Juba advocate advises government to sue Petronas for ‘environmental genocide’

M/S Pan African Law Chambers LLP’s Wani Santino Jada. (Courtesy photo)

A Prominent Juba-based advocate who is also the managing partner of M/S Pan African Law Chambers LLP has urged the Government of South Sudan to file counterclaims against Petronas for what he termed environmental genocide in the areas where the company explored and extracted crude oil.

Last week, Petronas International Corporation, a unit of Malaysian oil and gas conglomerate Petronas, launched arbitration proceedings against the Government of South Sudan after state-owned Nilepet assumed control of Petronas’ assets worth approximately $1.25 Billion.

This move government’s move effectively repossessed the Malaysian firm’s investment in the country.
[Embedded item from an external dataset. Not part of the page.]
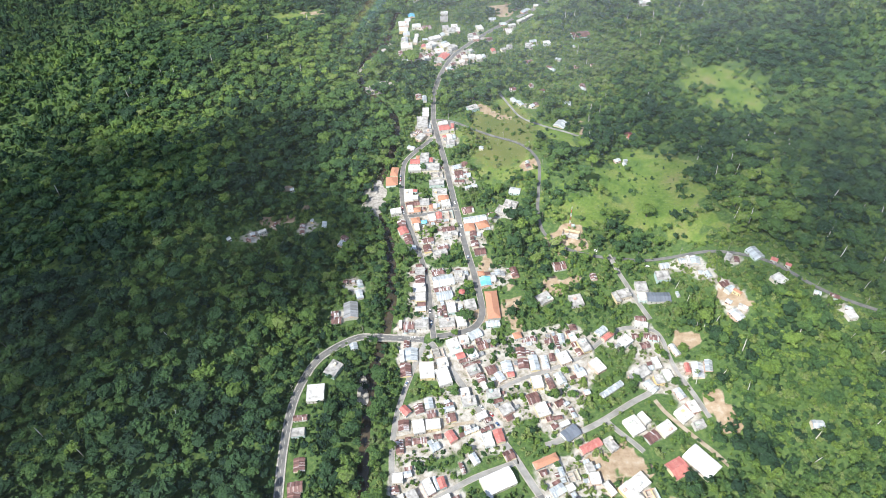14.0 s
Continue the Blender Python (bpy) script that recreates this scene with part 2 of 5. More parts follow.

Earlier in August, Petronas announced plans to exit South Sudan following approximately three decades of operations in the region.  The company had entered into negotiations with Savannah Energy, a UK-based oil and gas company, for the sale of its assets but the deal collapsed, with Petronas blaming South Sudanese officials for allegedly obstructing the deal.

M/S Pan African Law Chambers LLP’s Wani Santino Jada now contends that Petronas’ oil exploration has caused environmental genocide that has killed aquatic, wild, and domestic animals and has affected human beings. He says research done by Sign of Hope, an international German Jewish NGO, indicated that the oil pollution in Upper Nile has affected underground water up to the Bhar El Ghazel Region with some of the effects expected to remain for over 10 decades.

“South Sudan has commenced auditing that involves not only the environment but the long-term effects on the local pollutions for the next 100 years that needs to be paid by Petronas. If auditing is done well, the Government of South Sudan can fetch between USD 20 and 30 billion in counterclaims from Petronas for damages at the International Centre for Settlement of Investment Dispute (ICSID) as a result of the environmental pollution if the case is handled well by professional attorneys,” he explains. “In environmental law, the Polluter Pays Principle (PPP) concept asserts that those who produce pollution should bear the costs associated with managing it to prevent damage to human health and the environment. This principle is grounded in the belief that externalizing the costs of pollution onto society is unjust, and therefore, parties responsible for environmental harm should face financial accountability for their actions.”

According to advocate Wani, historically, the PPP has been recognized as a guiding norm in various international agreements and national laws. It was first articulated in the 1972 OECD Recommendation on Guiding Principles concerning International Economic Aspects of Environmental Policies, which established that the costs of pollution prevention and control measures should be borne by those who cause pollution. The principle gained further prominence with its inclusion in Principle 16 of the 1992 Rio Declaration on Environment and Development, which emphasized that national authorities should promote the internalization of environmental costs.

“In practice, this principle manifests through various regulatory mechanisms such as taxes, fines, or liability laws aimed at ensuring that polluters are held accountable for their environmental impact. For example, industries may be required to pay for cleanup efforts or invest in technologies to reduce emissions,” he clarified. “In the Republic of South Sudan, the domestic law especially the Transitional Constitution 2011, as amended, atoned environmental safety and biodiversity including liability for damages.”

The Petroleum Act, 2012 allows Liability for Pollution Damage according to section 61(1)(2)(3) of the Act, that states;

  • The licensee or the contractor is liable for pollution damage without regard to fault. 
  • Contractors under the petroleum agreement are jointly and severally liable for pollution damage. This principle applies correspondingly to licensees where there are several holders of a license.
  • The licensee or contractor shall create a pollution damage fund for clean-up and rehabilitation of the site in which the pollution damage is found.

Wani argues that the oil exploration by Petronas in the Republic of South Sudan was not in conformity with the constitution, neither was it in line with the Petroleum Act concerning environmental safeguards, hence it offended the laws of the country, warranting them to pay damages for the pollution caused during the exploration in the country.

The lawyer asserts that the application of the PPP varies across jurisdictions and that in the European Union, it is enshrined in law and guides environmental policy across member states. It mandates that polluters are responsible for preventing and remedying environmental damage.

In the United States, the principle underlies major U.S. environmental legislation such as the Clean Air Act and Clean Water Act, which impose obligations on polluters to manage their emissions responsibly.

In Australia and Canada, they have incorporated the PPP into their legal frameworks, requiring companies to take responsibility for any environmental harm they cause.

From an economic perspective, the polluter pays principle aims to correct market failures associated with negative externalities—costs incurred by third parties due to pollution. Internalizing these costs through mechanisms like carbon pricing or eco-taxes encourages businesses to adopt cleaner practices and technologies while fostering a culture of environmental responsibility.

“The Polluter Pays Principle serves as a crucial mechanism within environmental law aimed at promoting accountability among polluters while encouraging sustainable practices across various sectors,” the lawyer concluded.